= WHAT YOU WILL DO =
Extract every line that contains the word "walk".

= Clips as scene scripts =
# # # # # # #
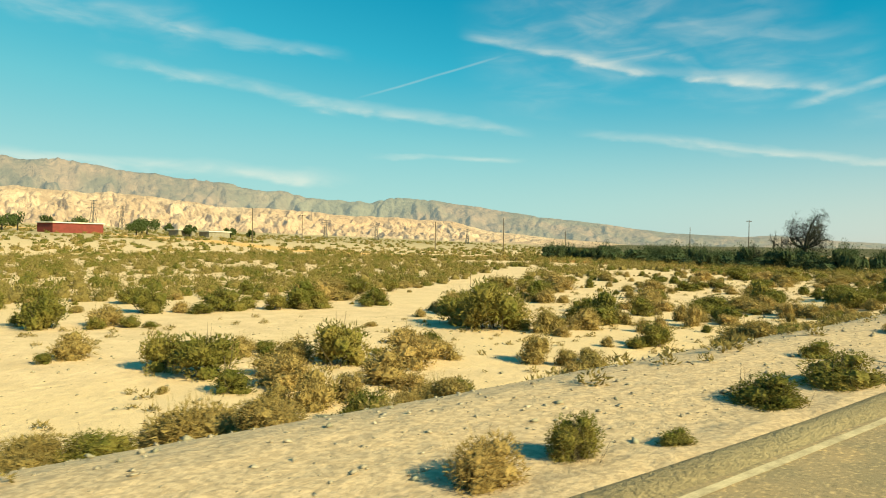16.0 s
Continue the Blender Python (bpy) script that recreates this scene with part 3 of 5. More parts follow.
CRACKS = [
    ([(-5.88, -10.51), (-5.57, -10.83), (-4.96, -11.36), (-3.86, -11.02), (-2.70, -10.70), (-0.42, -10.37)], 0.046),
    ([(-5.00, -3.47), (-2.51, -3.35), (-0.13, -3.22), (1.26, -2.91), (3.64, -3.05)], 0.039),
    ([(-5.55, -2.86), (-5.44, -2.84), (-5.13, -3.31), (-5.00, -3.42)], 0.07),
    ([(-2.52, -3.2), (-2.46, -1.3), (-2.41, -0.28), (-2.38, 1.8), (-2.35, 3.66)], 0.026),
    ([(-4.86, 9.29), (-2.52, 9.48), (-0.36, 9.60)], 0.033),
    ([(0.04, -8.93), (0.00, -5.35), (0.06, -3.05), (-0.04, -1.04), (0.04, 1.04), (0.16, 5.19), (0.06, 9.69), (0.10, 13.6), (0.14, 16.7), (0.20, 20.5), (0.23, 24.3), (0.38, 30.5), (0.46, 35.0), (0.38, 36.5), (0.23, 41.4), (0.16, 43.0), (0.20, 47.9)], 0.046),
    ([(0.04, 1.04), (0.29, 0.62), (0.25, -0.12), (0.60, -0.67), (0.81, -1.19)], 0.046),
    ([(0.08, 8.76), (0.35, 8.44), (0.34, 7.30), (0.31, 6.68), (0.43, 6.37), (1.26, 6.34), (2.69, 6.34), (4.16, 6.11)], 0.039),
    ([(0.07, 39.40), (1.22, 39.40), (2.06, 39.36), (2.77, 38.93), (4.13, 38.51)], 0.039),
    ([(0.28, 35.33), (0.77, 35.15), (1.41, 35.01), (2.31, 34.93)], 0.033),
    ([(0.70, 29.52), (1.72, 29.33), (2.65, 29.41), (4.07, 28.98)], 0.029),
    ([(0.84, 60.62), (2.16, 60.13), (3.40, 59.69), (4.48, 59.44)], 0.039),
    ([(0.84, 53.47), (1.61, 53.36), (2.24, 53.25), (2.80, 53.29), (3.71, 53.22)], 0.039),
    ([(-5.46, 9.48), (-5.04, 9.18)], 0.052),
    ([(-6.55, -39.0), (-6.3, -39.15), (-6.0, -39.5), (-5.3, -39.75), (-4.2, -39.9), (-2.6, -39.7)], 0.05),
    ([(-7.5, -47.2), (-7.25, -47.35), (-6.93, -47.7), (-6.2, -47.95), (-5.0, -48.1), (-3.6, -48.0)], 0.05),
    ([(-8.0, -51.9), (-7.78, -52.03), (-7.59, -52.32), (-7.16, -52.32), (-6.78, -52.29), (-5.6, -52.2), (-4.2, -52.35)], 0.07),
    ([(-5.32, -28.0), (-4.4, -28.2), (-3.5, -28.3)], 0.02),
    ([(-6.0, -30.4), (-5.75, -30.9), (-5.2, -31.2), (-3.8, -31.3)], 0.045),
]
for i, (pts, w) in enumerate(CRACKS):
    crack(pts, w, 40 + i)


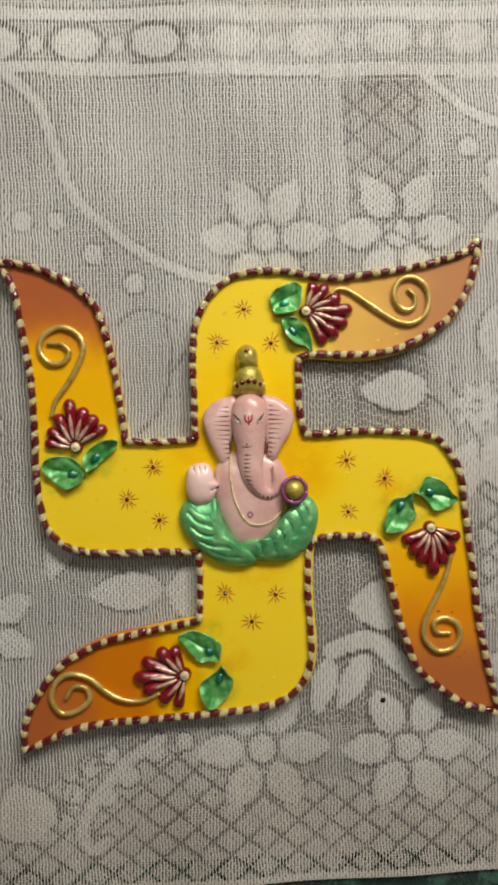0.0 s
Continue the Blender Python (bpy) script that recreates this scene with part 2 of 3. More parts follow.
def finish(bm, name, materials, parent=None, label="", smooth=True):
    """Links a bmesh as one mesh object, under a parent where one is given."""
    bmesh.ops.recalc_face_normals(bm, faces=bm.faces)
    me = bpy.data.meshes.new(name)
    bm.to_mesh(me)
    bm.free()
    for m in materials if isinstance(materials, (list, tuple)) else [materials]:
        me.materials.append(m)
    if smooth:
        me.polygons.foreach_set("use_smooth", [True] * len(me.polygons))
    ob = new(name, me)
    ob.parent = parent
    if label:
        tagged(ob, label)
    return ob


def box(bm, x0, y0, z0, x1, y1, z1, bevel=0.0, slot=0):
    made = bmesh.ops.create_cube(bm, size=1.0, matrix=Matrix.Translation(((x0 + x1) / 2, (y0 + y1) / 2, (z0 + z1) / 2)) @ Matrix.Diagonal((x1 - x0, y1 - y0, z1 - z0, 1)))
    faces = list({f for v in made["verts"] for f in v.link_faces})
    for f in faces:
        f.material_index = slot
    if bevel:
        bmesh.ops.bevel(bm, geom=list({e for f in faces for e in f.edges}), offset=bevel, segments=2, affect="EDGES", profile=0.6)


def spline(points, per=8, closed=False):
    """A smooth line through the points (2D or 3D), each span cut in so many steps."""
    p = [np.array(q, float) for q in points]
    n = len(p)
    spans = n if closed else n - 1
    out = []
    for i in range(spans):
        a, b, c, d = (p[(i + k) % n] if closed else p[min(max(i + k, 0), n - 1)] for k in (-1, 0, 1, 2))
        if not closed and i == 0:
            a = 2 * b - c
        if not closed and i == spans - 1:
            d = 2 * c - b
        for k in range(per):
            t = k / per
            out.append(0.5 * (2 * b + (c - a) * t + (2 * a - 5 * b + 4 * c - d) * t * t + (3 * b - a - 3 * c + d) * t ** 3))
    if not closed:
        out.append(p[-1])
    return np.array(out)


def even(line, step):
    """The same line with points at even steps."""
    seg = np.linalg.norm(np.diff(line, axis=0), axis=1)
    run = np.concatenate([[0], np.cumsum(seg)])
    count = max(2, int(round(run[-1] / step)) + 1)
    at = np.linspace(0, run[-1], count)
    return np.stack([np.interp(at, run, line[:, k]) for k in range(line.shape[1])], 1)


def tube(bm, line, radii, sides=12, flat=1.0, slot=0):
    """A tube along a 3D line in metres with a radius at each point, closed with round ends; flat squeezes it in z."""
    line = np.asarray(line, float)
    radii = np.broadcast_to(np.asarray(radii, float), (len(line),))
    tang = np.gradient(line, axis=0)
    tang /= np.linalg.norm(tang, axis=1)[:, None] + 1e-12
    pts, rad, tg = [], [], []
    for s in (0.97, 0.8, 0.5):
        pts.append(line[0] - tang[0] * radii[0] * 0.7 * s), rad.append(radii[0] * math.sqrt(1 - s * s)), tg.append(tang[0])
    for q, r, t in zip(line, radii, tang):
        pts.append(q), rad.append(r), tg.append(t)
    for s in (0.5, 0.8, 0.97):
        pts.append(line[-1] + tang[-1] * radii[-1] * 0.7 * s), rad.append(radii[-1] * math.sqrt(1 - s * s)), tg.append(tang[-1])
    rings = []
    for q, r, t in zip(pts, rad, tg):
        side = np.cross((0, 0, 1), t)
        side /= np.linalg.norm(side) + 1e-12
        up = np.cross(t, side)
        ring = []
        for k in range(sides):
            a = 2 * math.pi * k / sides
            off = side * math.cos(a) * r + up * math.sin(a) * r * flat
            ring.append(bm.verts.new(tuple(q + off)))
        rings.append(ring)
    for a, b in zip(rings, rings[1:]):
        for k in range(sides):
            f = bm.faces.new((a[k], a[(k + 1) % sides], b[(k + 1) % sides], b[k]))
            f.material_index = slot
    for ring in (rings[0], rings[-1]):
        bm.faces.new(ring).material_index = slot


def pillow(bm, outline, base, height, slot=0, rings=12, per=6, power=2.2, grooves=(), centre=None, lean=(0.0, 0.0)):
    """A puffy clay form on a closed outline (mm): flat below, domed above, with pressed grooves ((line, width, depth), mm)."""
    line = spline(outline, per, closed=True)
    c = np.array(centre if centre is not None else line.mean(axis=0), float)
    cuts = [(even(spline(g, 8), 0.5), w, d) for g, w, d in grooves]
    loops = []

    def dome(q, r):
        z = height * max(0.0, 1 - r ** power) ** (1 / power)
        z += (lean[0] * (q[0] - c[0]) + lean[1] * (q[1] - c[1])) * (1 - r ** 4)
        for g, w, d in cuts:
            dist = np.min(np.hypot(g[:, 0] - q[0], g[:, 1] - q[1]))
            z -= d * math.exp(-(dist / w) ** 2) * (1 - r ** 6)
        return max(z, 0.0)

    loops.append([bm.verts.new((q[0] * MM, q[1] * MM, base * MM)) for q in line])
    for k in range(rings):
        r = math.cos(0.5 * math.pi * (k + 0.35) / rings) ** 0.55
        loops.append([bm.verts.new((q[0] * MM, q[1] * MM, (base + 0.25 * height * min(1, k) * 0 + dome(q, r)) * MM)) for q in (c + (line - c) * r)])
    top = bm.verts.new((c[0] * MM, c[1] * MM, (base + dome(c, 0.0)) * MM))
    n = len(line)
    for a, b in zip(loops, loops[1:]):
        for k in range(n):
            bm.faces.new((a[k], a[(k + 1) % n], b[(k + 1) % n], b[k])).material_index = slot
    for k in range(n):
        bm.faces.new((loops[-1][k], loops[-1][(k + 1) % n], top)).material_index = slot
    bm.faces.new(loops[0][::-1]).material_index = slot


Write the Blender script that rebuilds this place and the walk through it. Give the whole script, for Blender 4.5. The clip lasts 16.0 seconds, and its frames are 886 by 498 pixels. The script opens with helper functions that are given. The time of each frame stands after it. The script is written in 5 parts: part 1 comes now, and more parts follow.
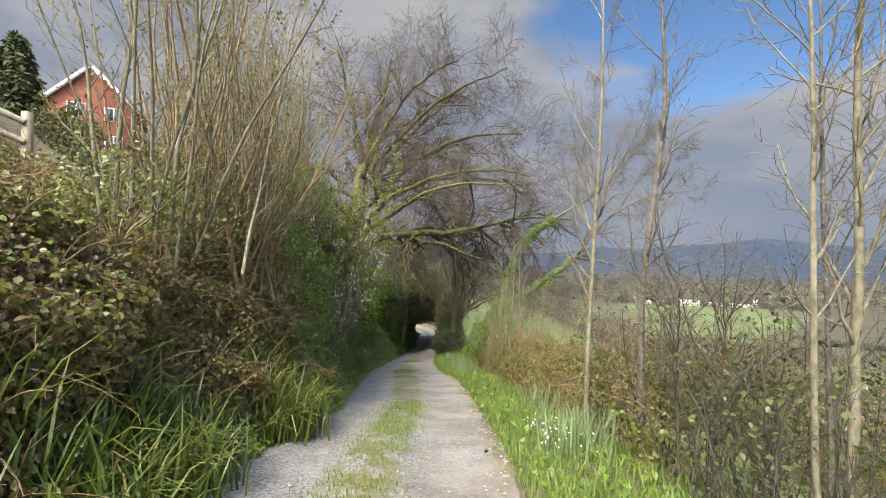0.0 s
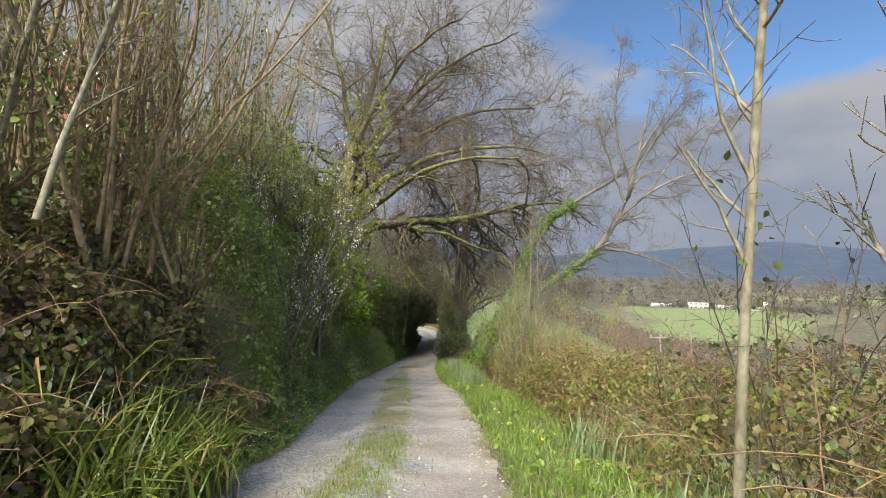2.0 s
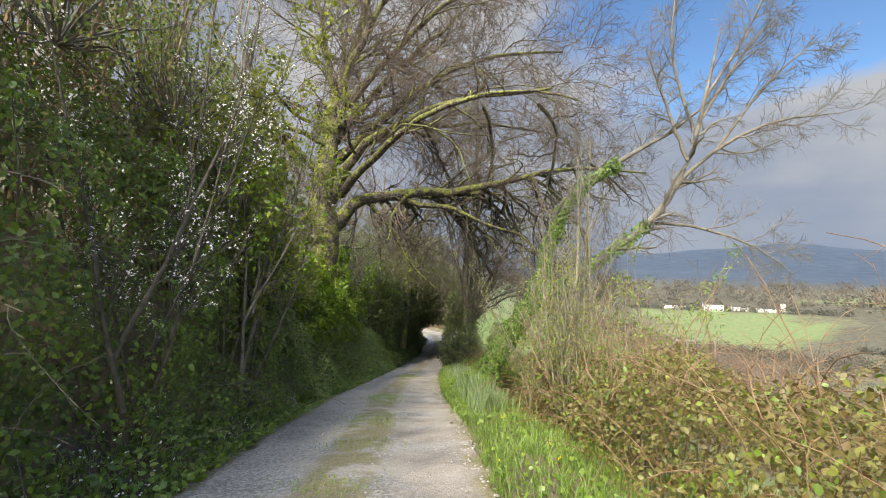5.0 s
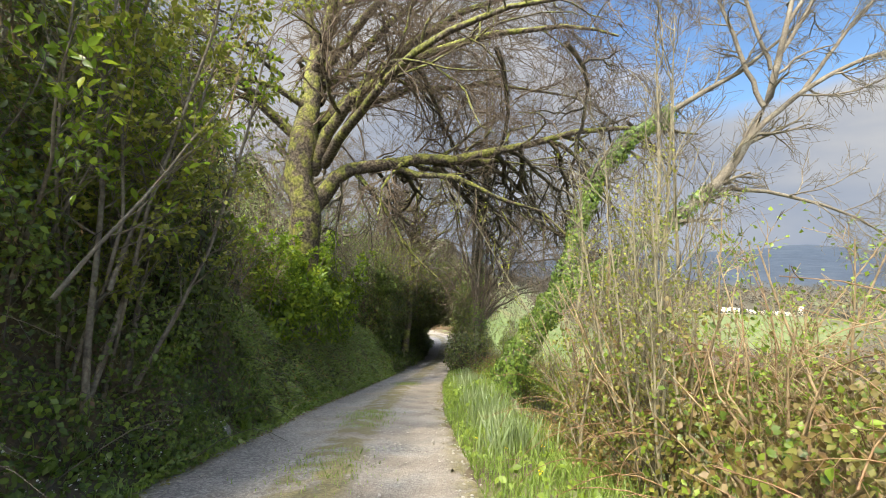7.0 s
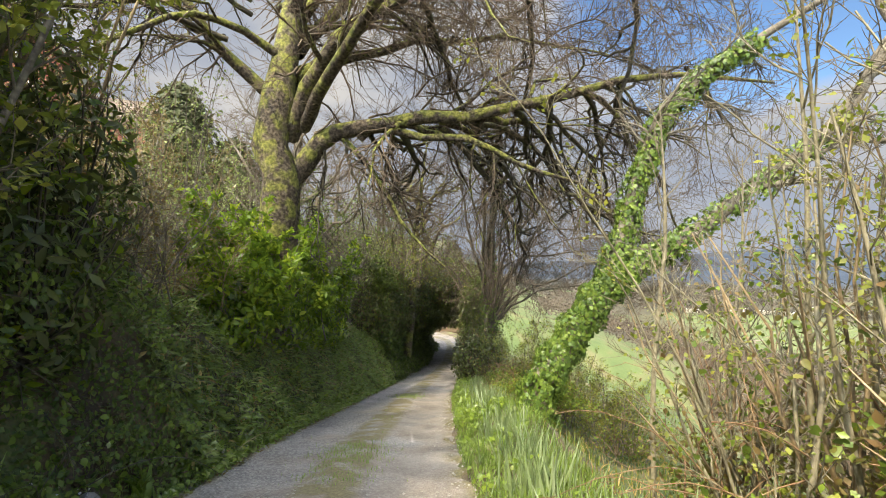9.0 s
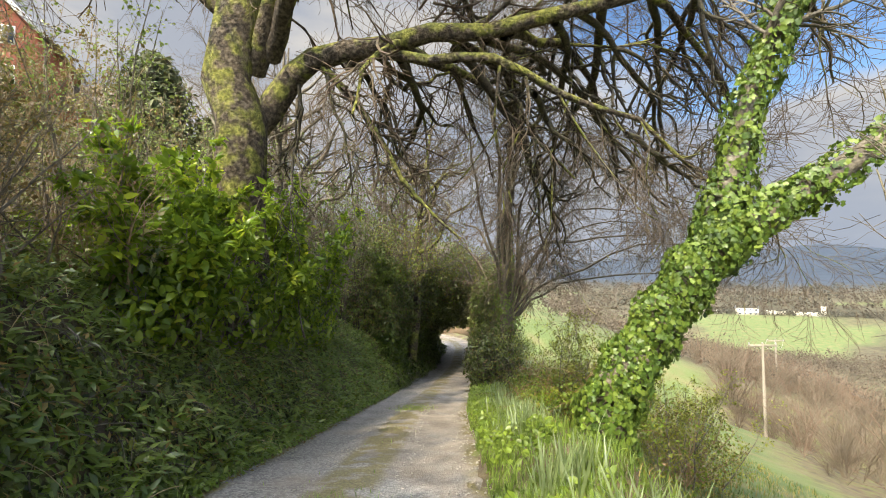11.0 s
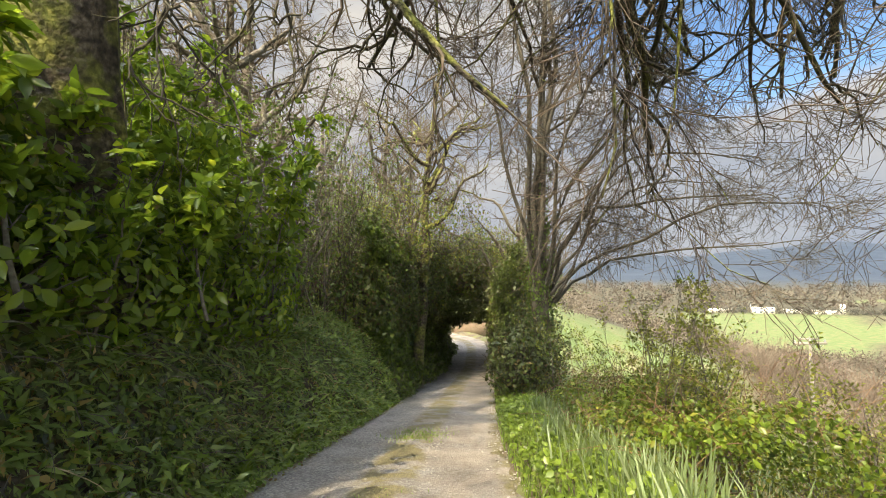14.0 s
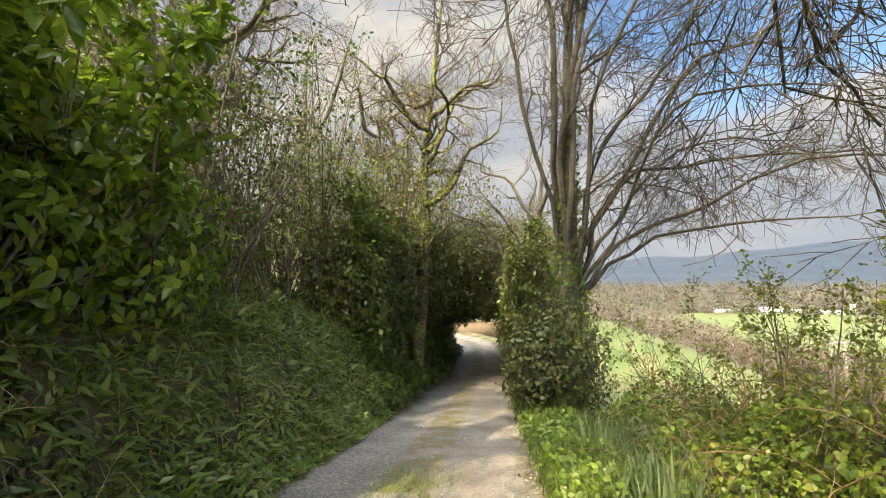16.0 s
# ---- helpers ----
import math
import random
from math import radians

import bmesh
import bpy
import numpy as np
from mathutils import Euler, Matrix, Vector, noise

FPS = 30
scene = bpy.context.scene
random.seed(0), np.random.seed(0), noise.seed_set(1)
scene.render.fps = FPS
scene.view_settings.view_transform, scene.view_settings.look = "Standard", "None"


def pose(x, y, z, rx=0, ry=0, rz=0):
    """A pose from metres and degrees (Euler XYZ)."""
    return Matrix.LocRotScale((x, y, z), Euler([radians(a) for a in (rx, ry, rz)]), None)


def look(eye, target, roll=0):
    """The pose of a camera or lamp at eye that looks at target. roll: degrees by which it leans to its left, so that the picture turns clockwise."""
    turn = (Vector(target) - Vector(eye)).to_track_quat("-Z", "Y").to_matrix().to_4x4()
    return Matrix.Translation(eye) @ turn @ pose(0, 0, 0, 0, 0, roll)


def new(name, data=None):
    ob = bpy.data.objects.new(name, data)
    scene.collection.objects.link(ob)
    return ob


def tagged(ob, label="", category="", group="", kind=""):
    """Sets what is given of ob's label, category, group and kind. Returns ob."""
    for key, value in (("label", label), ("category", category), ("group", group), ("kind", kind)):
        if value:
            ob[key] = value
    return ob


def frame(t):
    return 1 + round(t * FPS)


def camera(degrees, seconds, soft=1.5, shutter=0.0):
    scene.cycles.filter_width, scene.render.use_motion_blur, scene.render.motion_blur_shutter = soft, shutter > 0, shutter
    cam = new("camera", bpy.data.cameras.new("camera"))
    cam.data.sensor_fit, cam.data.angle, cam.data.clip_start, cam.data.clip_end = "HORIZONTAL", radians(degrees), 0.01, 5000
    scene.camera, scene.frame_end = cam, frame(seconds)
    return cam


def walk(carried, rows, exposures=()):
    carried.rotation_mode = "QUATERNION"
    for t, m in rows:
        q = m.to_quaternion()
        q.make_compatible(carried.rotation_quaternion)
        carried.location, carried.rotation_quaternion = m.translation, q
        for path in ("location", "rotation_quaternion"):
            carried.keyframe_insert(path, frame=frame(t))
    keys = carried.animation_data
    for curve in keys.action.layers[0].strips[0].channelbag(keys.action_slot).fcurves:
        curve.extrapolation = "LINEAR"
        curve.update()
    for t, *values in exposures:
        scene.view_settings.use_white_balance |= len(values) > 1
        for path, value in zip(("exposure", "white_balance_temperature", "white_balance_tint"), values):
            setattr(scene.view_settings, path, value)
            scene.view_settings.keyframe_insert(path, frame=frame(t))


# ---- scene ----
# # # # # # #
= ANSWER =
Write the Blender script that rebuilds this place and the walk through it. Give the whole script, for Blender 4.5. The clip lasts 16.0 seconds, and its frames are 886 by 498 pixels. The script opens with helper functions that are given. The time of each frame stands after it. The script is written in 5 parts: part 1 comes now, and more parts follow.
def walk(carried, rows, exposures=()):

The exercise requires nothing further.